Il connaîtra trois procès pour cet assassinat, en 2007, 2009 et 2011, et à trois reprises sera reconnu coupable et condamné à réclusion à perpétuité. Les dénonciations de ses ex-complices ont pesé lourd dans ce verdict.
L’aura de Colonna
Cette saga judiciaire avait été accompagnée de manifestations de soutien à Yvan Colonna, en Corse, aux cris de « justice pour Yvan ». Des manifestants nationalistes aux yeux desquels Yvan Colonna est un prisonnier politique, voire un innocent victime de l’Etat français, un héros. Cette image de héros a imprégné des générations de Corses qui n’étaient pourtant pas nés au moment des attaques ni de l’arrestation d’Yvan Colonna : les jeunes étaient nombreux ces derniers jours dans les foules qui ont défilé dans les villes de l’île et qui ont porté en héros le portrait du berger-détenu.

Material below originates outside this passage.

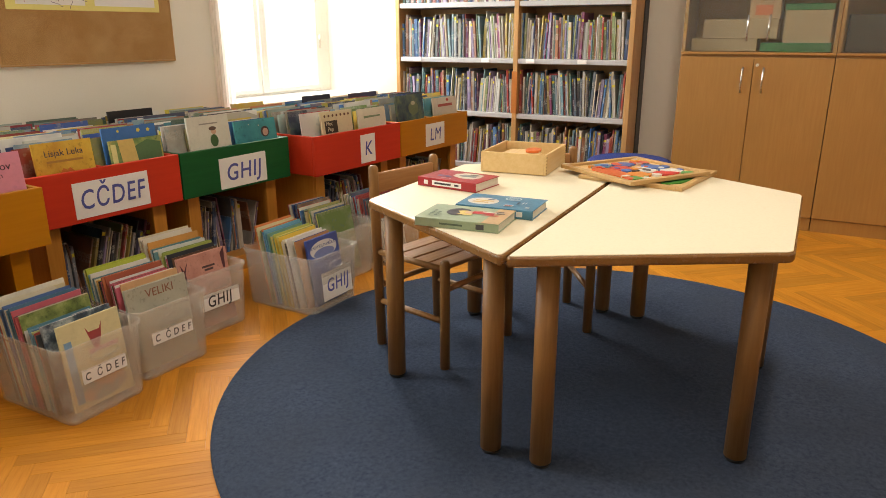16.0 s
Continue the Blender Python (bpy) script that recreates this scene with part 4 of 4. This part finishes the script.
puzzle(pose(2.939, .895, TZ, 0, 0, -3.5), "framed wooden inlay puzzle with green hills, half covered",
       [(0, -.11, .15, .045, (.06, .32, .06)), (-.08, .0, .06, .08, (.10, .36, .08)), (.09, -.02, .06, .07, (.62, .50, .25)), (0, .1, .14, .05, (.20, .40, .58))])
puzzle(pose(2.924, .947, TZ + .0145, 0, 0, -27.5), "framed wooden inlay puzzle with red and blue figures on top",
       [(-.11, .0, .042, .12, (.66, .14, .04)), (-.05, -.08, .05, .045, (.70, .24, .05)), (-.03, .03, .045, .05, (.55, .05, .04)), (.03, .09, .05, .04, (.08, .14, .36)), (.03, -.03, .035, .05, (.72, .70, .64)),
        (.09, .0, .04, .06, (.10, .20, .48)), (.05, -.105, .06, .035, (.62, .05, .04)), (.11, -.09, .03, .04, (.70, .66, .58)), (.115, .09, .035, .04, (.60, .10, .06)), (-.06, .11, .05, .03, (.10, .26, .40)), (-.10, -.125, .05, .025, (.08, .30, .08)), (.12, -.14, .03, .018, (.08, .30, .08))])

b = prism([(4.42 + .24 * math.cos(k * math.pi / 16), 1.474 + .24 * math.sin(k * math.pi / 16)) for k in range(32)], 0.0, .408, .03, None, 3)
solid("blue_pouf", b, surface("blue_upholstery", (.015, .035, .20), .8, (.01, .025, .15), 8, 300, .5), "blue upholstered round pouf before the bookcase", "pouf")


# ---- bookcase ----
EAST = 6.0
BY0, BYM, BY1 = 0.0, .755, 1.66
bc = thing("bookcase", pose(4.80, 1.65, 0, 0, 0, EAST), "tall beech bookcase with grey steel shelves full of books", "bookcase")
for y in (BY0, BYM, BY1):
    part("upright", box(0, .32, y - .016, y + .016, 0, 2.1, .003), M_POST, bc, "beech upright")
part("back_panel", box(.315, .325, BY0 + .016, BY1 - .016, .02, 2.1), M_POST, bc)
part("edge_strip", box(.21, .32, BY0 - .024, BY0 - .0165, 0, 2.1, .002), M_DARK, bc, "dark edge strip")
part("marker_tab", box(-.006, -.0005, BYM - .020, BYM + .020, .585, .86, .001), paint(.46, .15, .03), bc, "orange card tab on the upright")
LEVELS = (.19, .55, .91, 1.27, 1.63, 2.05)
for a, b_ in ((BY0 + .016, BYM - .016), (BYM + .016, BY1 - .016)):
    for z in LEVELS:
        part("shelf", box(.005, .312, a + .0005, b_ - .0005, z, z + .032, .003), M_STEEL, bc, "grey steel shelf")
    for z in LEVELS[:4]:
        m = pose(4.80, 1.65, 0, 0, 0, EAST) @ pose(0, b_, z + .033, 0, 0, -90)
        spine_row(m, .004, b_ - a, 0, "books in the bookcase", "thin picture book on a steel bookcase shelf, spine out", M_SPINE_FAR, (.22, .295), (.18, .22), [.006, .008, .010, .012, .015, .019], 5, .03, 1.0, "far_books")


# ---- cupboards ----
def cupboard(y1, y0):
    """Two-door low cupboard with a glazed cabinet above."""
    w = y1 - y0
    c = thing("cupboard", pose(4.895, .60, 0, 0, 0, EAST) @ pose(0, y1, 0, 0, 0, -90), "beech laminate cupboard with two doors below and glazed doors above", "cupboard", "cupboards along the wall")
    part("plinth", box(0.002, w - .002, .012, .36, 0, .075), M_CUP, c)
    part("body", box(0.001, w - .001, .020, .375, .076, .985, .001), M_CUP, c)
    for k in range(2):
        a, b = (.002, w / 2 - .002) if k == 0 else (w / 2 + .002, w - .002)
        dr = part("door", box(a, b, 0, .019, .08, .972, .0015), M_CUP, c)
        hx = w / 2 - .055 if k == 0 else w / 2 + .055
        hb = tube([(hx, .001 - .028 * math.sin(math.pi * i / 10), .775 + .014 * i) for i in range(11)], .0052)
        part("handle", hb, M_CHROME, dr, "curved nickel handle")
    part("lock", rod((w / 2 + .02, -.004, .93), (w / 2 + .02, .001, .93), .009, 14), M_CHROME, c)
    part("worktop", box(0, w, -.002, .375, .986, 1.0, .002), M_CUP, c)
    part("upper_side", box(0.001, .02, .02, .375, 1.001, 2.05), M_CUP, c)
    part("upper_side", box(w - .02, w - .001, .02, .375, 1.001, 2.05), M_CUP, c)
    part("upper_back", box(.02, w - .02, .365, .375, 1.001, 2.05), M_CUP, c)
    part("upper_shelf", box(.02, w - .02, .03, .364, 1.32, 1.34), M_CUP, c)
    part("upper_top", box(0.001, w - .001, .02, .375, 2.051, 2.07), M_CUP, c)
    for k in range(2):
        a, b = (.003, w / 2 - .003) if k == 0 else (w / 2 + .003, w - .003)
        gd = part("glass_door", box(a, b, .012, .017, 1.004, 2.04), M_GLASS, c, "clear glass door")
        hx = w / 2 - .055 if k == 0 else w / 2 + .055
        hb = tube([(hx, .012 - .028 * math.sin(math.pi * i / 10), 1.06 + .014 * i) for i in range(11)], .0052)
        part("handle", hb, M_CHROME, gd, "curved nickel handle")
    return c


cupboard(.755, -.055)
cupboard(-.056, -.866)


for y0 in (.65, .30, .97, 1.5):
    part("label_holder", box(-.004, 0, y0 - .03, y0 + .03, .915, .94, .001), M_PAPER, bc, "small white shelf label")
book(pose(4.84, 2.05, .862 - .262, 0, 0, -90) @ pose(0, 0, .235, 0, -90, 0), .18, .24, .012, paint(.42, .05, .06), "red book laid flat on top of shelved books", "books in the bookcase")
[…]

Le sentiment d’injustice depuis la condamnation de Colonna avait été accentué par le refus prolongé de son transfert vers un établissement pénitentiaire en Corse, près de sa famille.

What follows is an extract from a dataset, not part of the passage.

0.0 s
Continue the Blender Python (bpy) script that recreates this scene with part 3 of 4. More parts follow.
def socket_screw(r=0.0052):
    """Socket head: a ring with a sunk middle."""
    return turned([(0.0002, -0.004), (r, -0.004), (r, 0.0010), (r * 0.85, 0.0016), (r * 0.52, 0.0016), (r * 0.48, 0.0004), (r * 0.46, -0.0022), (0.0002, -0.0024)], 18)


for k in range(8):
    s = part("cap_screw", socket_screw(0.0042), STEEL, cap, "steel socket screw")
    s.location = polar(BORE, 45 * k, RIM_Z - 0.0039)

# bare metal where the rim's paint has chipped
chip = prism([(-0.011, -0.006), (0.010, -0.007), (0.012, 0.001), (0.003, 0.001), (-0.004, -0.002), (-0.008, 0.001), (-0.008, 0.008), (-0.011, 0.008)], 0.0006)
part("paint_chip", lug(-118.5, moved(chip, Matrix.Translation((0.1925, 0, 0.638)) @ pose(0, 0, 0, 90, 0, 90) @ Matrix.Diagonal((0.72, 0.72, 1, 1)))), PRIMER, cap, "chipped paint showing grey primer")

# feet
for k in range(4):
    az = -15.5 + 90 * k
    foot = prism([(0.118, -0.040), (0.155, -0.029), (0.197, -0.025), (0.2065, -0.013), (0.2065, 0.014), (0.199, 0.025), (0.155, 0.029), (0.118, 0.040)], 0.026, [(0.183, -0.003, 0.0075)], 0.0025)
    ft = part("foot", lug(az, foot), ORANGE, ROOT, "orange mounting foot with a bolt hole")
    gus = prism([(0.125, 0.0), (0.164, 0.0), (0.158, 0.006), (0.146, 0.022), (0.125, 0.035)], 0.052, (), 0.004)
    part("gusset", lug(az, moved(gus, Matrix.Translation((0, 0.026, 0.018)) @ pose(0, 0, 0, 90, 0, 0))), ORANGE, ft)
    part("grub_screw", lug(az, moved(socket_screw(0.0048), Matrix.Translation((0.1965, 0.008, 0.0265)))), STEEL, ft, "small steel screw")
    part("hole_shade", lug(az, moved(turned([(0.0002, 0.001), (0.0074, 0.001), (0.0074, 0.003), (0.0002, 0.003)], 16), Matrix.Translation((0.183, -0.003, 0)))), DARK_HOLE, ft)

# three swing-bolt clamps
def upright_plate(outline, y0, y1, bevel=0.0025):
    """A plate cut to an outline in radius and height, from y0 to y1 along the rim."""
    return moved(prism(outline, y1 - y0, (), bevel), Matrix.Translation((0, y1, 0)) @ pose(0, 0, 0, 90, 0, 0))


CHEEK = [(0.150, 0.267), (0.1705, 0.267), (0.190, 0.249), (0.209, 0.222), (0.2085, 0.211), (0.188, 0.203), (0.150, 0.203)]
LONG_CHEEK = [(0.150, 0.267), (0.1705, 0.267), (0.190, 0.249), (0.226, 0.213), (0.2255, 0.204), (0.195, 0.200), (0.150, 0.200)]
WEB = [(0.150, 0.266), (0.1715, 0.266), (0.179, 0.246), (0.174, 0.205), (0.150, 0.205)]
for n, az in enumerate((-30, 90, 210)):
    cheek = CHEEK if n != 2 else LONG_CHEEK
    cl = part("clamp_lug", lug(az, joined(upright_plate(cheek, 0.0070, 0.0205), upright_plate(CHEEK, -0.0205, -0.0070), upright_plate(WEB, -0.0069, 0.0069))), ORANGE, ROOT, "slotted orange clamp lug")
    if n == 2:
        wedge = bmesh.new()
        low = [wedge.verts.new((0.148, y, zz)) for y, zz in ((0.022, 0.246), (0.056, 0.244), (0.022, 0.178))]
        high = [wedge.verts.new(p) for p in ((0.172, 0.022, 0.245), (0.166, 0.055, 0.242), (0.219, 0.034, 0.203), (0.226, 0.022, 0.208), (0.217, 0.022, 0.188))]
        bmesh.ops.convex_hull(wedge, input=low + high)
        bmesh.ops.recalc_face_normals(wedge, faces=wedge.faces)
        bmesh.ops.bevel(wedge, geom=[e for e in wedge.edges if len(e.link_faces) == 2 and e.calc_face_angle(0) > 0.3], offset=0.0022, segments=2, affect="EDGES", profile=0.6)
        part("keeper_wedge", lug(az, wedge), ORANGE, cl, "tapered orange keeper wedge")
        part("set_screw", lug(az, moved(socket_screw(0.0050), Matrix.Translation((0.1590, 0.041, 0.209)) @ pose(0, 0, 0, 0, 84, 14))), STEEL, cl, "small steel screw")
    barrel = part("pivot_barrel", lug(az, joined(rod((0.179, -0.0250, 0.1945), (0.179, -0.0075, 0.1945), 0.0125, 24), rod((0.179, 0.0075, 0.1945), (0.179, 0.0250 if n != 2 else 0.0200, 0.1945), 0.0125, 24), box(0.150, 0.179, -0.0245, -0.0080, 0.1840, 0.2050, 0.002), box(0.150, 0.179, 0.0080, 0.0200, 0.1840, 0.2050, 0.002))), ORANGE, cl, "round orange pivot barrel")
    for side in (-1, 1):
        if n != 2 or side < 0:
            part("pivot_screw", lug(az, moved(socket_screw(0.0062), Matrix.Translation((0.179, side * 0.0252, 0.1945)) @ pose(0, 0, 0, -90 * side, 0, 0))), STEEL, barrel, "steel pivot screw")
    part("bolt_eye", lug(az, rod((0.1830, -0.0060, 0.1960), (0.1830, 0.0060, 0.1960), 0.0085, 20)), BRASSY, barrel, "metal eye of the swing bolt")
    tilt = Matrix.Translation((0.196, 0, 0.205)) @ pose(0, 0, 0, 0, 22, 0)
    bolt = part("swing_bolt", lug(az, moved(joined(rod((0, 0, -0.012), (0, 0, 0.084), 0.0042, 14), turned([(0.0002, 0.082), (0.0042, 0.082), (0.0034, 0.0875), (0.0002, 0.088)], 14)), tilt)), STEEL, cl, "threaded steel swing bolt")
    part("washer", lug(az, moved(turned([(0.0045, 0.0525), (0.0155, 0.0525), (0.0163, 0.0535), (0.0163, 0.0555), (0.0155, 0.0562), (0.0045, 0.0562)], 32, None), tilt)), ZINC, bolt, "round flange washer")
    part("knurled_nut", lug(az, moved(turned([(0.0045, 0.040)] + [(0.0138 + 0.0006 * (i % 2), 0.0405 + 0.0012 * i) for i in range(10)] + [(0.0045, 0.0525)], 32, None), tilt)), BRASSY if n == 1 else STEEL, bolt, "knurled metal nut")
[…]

Cette demande de transfert a été portée depuis des années par les nationalistes, à la tête de la collectivité de Corse depuis 2015. Mais elle n’a jamais été exaucée : les autorités françaises ont refusé de lever le statut de « détenu particulièrement signalé » d’Yvan Colonna, un statut qui empêchait de facto son arrivée en Corse. C’est donc à Arles qu’il était détenu et c’est là qu’il a été agressé le 2 mars.
L’agression, une étincelle
Yvan Colonna a été attaqué à Arles par un codétenu radicalisé, dans la salle de sport de la prison : il est entre la vie et la mort.

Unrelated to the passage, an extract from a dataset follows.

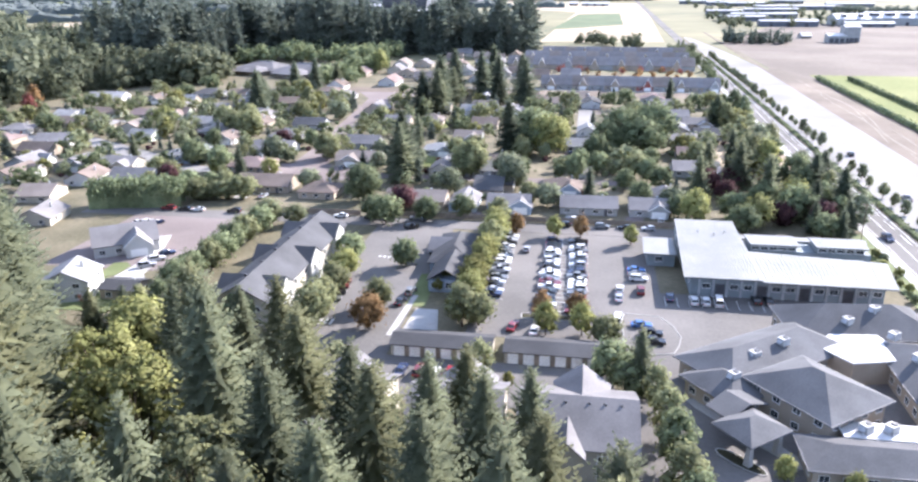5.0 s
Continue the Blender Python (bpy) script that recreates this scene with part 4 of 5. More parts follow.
for k in range(13):
    u = 33 + 3.2 * k
    g = Geo()
    g.box(u - 0.25, 155.6, 0, u + 0.25, 156, 4.9)
    part("pilaster", g, metal_grey, office)
    if k % 3 == 1:
        g = Geo()
        g.box(u + 0.5, 155.9, 0.05, u + 2.7, 155.96, 3.2)
        part("door", g, metal_dark, office)
    else:
        window(office, u + 1.6, 155.98, 2.6, 1.8, 1.2, 0)
for v in (160, 164, 168, 176, 180, 186, 191):
    window(office, 30.98, v, 2.6, 1.8, 1.2, 270)
annex = thing("office_building", G(0, 0), "small flat-roofed annex beside the office", "building")
g = Geo()
g.box(22, 174.5, 0, 29.2, 184, 3.6)
part("wall", g, siding("office_wall", (0.2, 0.225, 0.235)), annex)
g = Geo()
g.prism([(20.9, 173.2, 3.6), (29.3, 173.0, 3.6), (29.3, 185.4, 4.0), (21.2, 185.4, 4.0)], [(20.9, 173.2, 3.9), (29.3, 173.0, 3.9), (29.3, 185.4, 4.3), (21.2, 185.4, 4.3)])
part("roof", g, metal_roof, annex)
window(annex, 25, 174.48, 2.0, 1.8, 1.2, 0)
for u, v in ((36, 186), (40, 184), (43, 186)):
    ob = thing("roof_vent", G(u, v, 6.05), "small grey vent pipe with a cap on the metal roof", "vent", "roof vents")
    g = Geo()
    g.cyl(0, 0, 0, 0.6, 0.14, 0.14, 8)
    part("pipe", g, metal_grey, ob)
    g = Geo()
    g.cyl(0, 0, 0.6, 0.85, 0.3, 0.15, 8)
    part("cap", g, metal_grey, ob)
for u, v in ((52, 176.2), (59, 176.4), (65, 176)):
    rooftop_unit(G(u, v, 0.02), 2.4, 1.8, 1.6)

# apartment block with cross gables
apt = thing("apartment_building", G(-69.2, 151), "long cream apartment block with a grey shingle roof and white gables", "building", "apartment blocks")
g = Geo()
gable_wall(g, 13, 55, 6.4, 9.9, along="y")
part("wall", g, WALLS[6], apt)
g = Geo()
gable(g, 13, 55, 6.4, 9.9, 0.8, along="y")
part("roof", g, ROOFS[2], apt)
for v in (-19, 1, 20):
    for s in (1, -1):
        g, q = Geo(), Geo()
        gable_wall(g, 5, 7.5, 6.4, 9.0, s * 5.2, v, "x")
        part("bay", g, WALLS[0], apt, "white gabled bay")
        gable(q, 5, 7.5, 6.4, 9.0, 0.5, s * 5.0, v, "x")
        part("bay_roof", q, ROOFS[2], apt)
        for z in (1.6, 4.4):
            for dv in (-1.8, 1.8):
                window(apt, s * 7.72, v + dv, z, 1.4, 1.4, 90 if s > 0 else 270)
for s in (1, -1):
    for k in range(8):
        v = -25 + 7.1 * k
        if min(abs(v - c) for c in (-19, 1, 20)) > 4.2:
            for z in (1.6, 4.4):
                window(apt, s * 6.52, v, z, 1.5, 1.3, 90 if s > 0 else 270)
for x in (-4, 0, 4):
    for z in (1.6, 4.4):
        window(apt, x, -27.52, z, 1.3, 1.3, 0)
for k in range(6):
    g = Geo()
    g.box(-0.9 + 0.2 * (k % 2), -22 + 8.6 * k, 9.6, -0.3 + 0.2 * (k % 2), -21.5 + 8.6 * k, 10.4)
    part("vent", g, metal_dark, apt)

for uc, w in ((-35.5, 19), (-14.4, 16), (5.2, 19.4)):
    blk = thing("apartment_building", G(uc, 88.2), "apartment block with a broad grey shingle roof and cream walls", "building", "apartment blocks")
    g = Geo()
    gable_wall(g, w - 1.2, 17, 6.4, 10.0)
    gable_wall(g, 9, 9, 6.4, 9.7, 0.6, 5.5, "y")
    gable_wall(g, 5, 6, 6.2, 8.4, -1.5, -7.5, "y")
    part("wall", g, WALLS[6], blk)
    g = Geo()
    gable(g, w - 1.2, 17, 6.4, 10.0, 0.7)
    part("roof", g, ROOFS[0], blk)
    g = Geo()
    gable(g, 9, 11, 6.4, 9.8, 0.5, 0.6, 5.2, "y")
    part("gable_roof", g, ROOFS[0], blk)
    g = Geo()
    gable(g, 5, 7, 6.2, 8.5, 0.4, -1.5, -7.5, "y")
    part("porch_roof", g, ROOFS[0], blk)
    for k in range(6):
        g = Geo()
        x = -w * 0.36 + k * w * 0.13 + (w * 0.06 if k > 2 else 0)
        g.box(x - 0.2, -1.5, 9.3, x + 0.2, -1.1, 9.85)
        part("roof_vent", g, metal_dark, blk)
    for k in range(5):
        for z in (1.6, 4.4):
            window(blk, -w / 2 + 1.8 + k * (w - 3.6) / 4, -8.52, z, 1.4, 1.3, 0)
    for s in (1, -1):
        for z in (1.6, 4.4):
            for y in (-5, 0, 5):
                window(blk, s * (w / 2 - 0.58), y, z, 1.3, 1.3, 90 if s > 0 else 270)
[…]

Les manifestants qui, depuis, manifestent leur colère en Corse répètent deux questions, en particulier : qu’est-ce qui explique que les deux détenus se soient retrouvés seuls dans cette salle huit longues minutes ? Et puisque l’Etat français avait choisi de maintenir Colonna à Arles plutôt qu’en Corse et que c’est à Arles qu’il a été agressé, l’Etat n’a-t-il pas de responsabilité dans cette agression ? Ils incriminent l’Etat français, au cri de « statu francese assassinu ! » (« Etat français assassin! »).
Ces jours de tension ont mené Jean Castex, le Premier ministre français, à finalement suspendre le statut de « détenu particulièrement signalé » de l’ex-berger ainsi que de deux autres membres du « commando Erignac », Pierre Alessandri et Alain Ferrandi.
Mais les revendications des manifestants vont plus loin. Les nationalistes corses, portés par cet élan populaire et cette tension peut-être propice aux concessions, appellent à « d’autres gestes publics, forts et immédiats » du gouvernement, selon les mots de Gilles Simeoni, l’ancien avocat d’Yvan Colonna devenu Président du conseil exécutif corse. Sur ce fond de colère populaire et sur l’aura d’Yvan Colonna, le nationaliste appuie une demande de longue date qui a déjà amené son lot d’étincelles : « la reconnaissance du peuple corse, le statut d’autonomie de plein droit et de plein exercice ».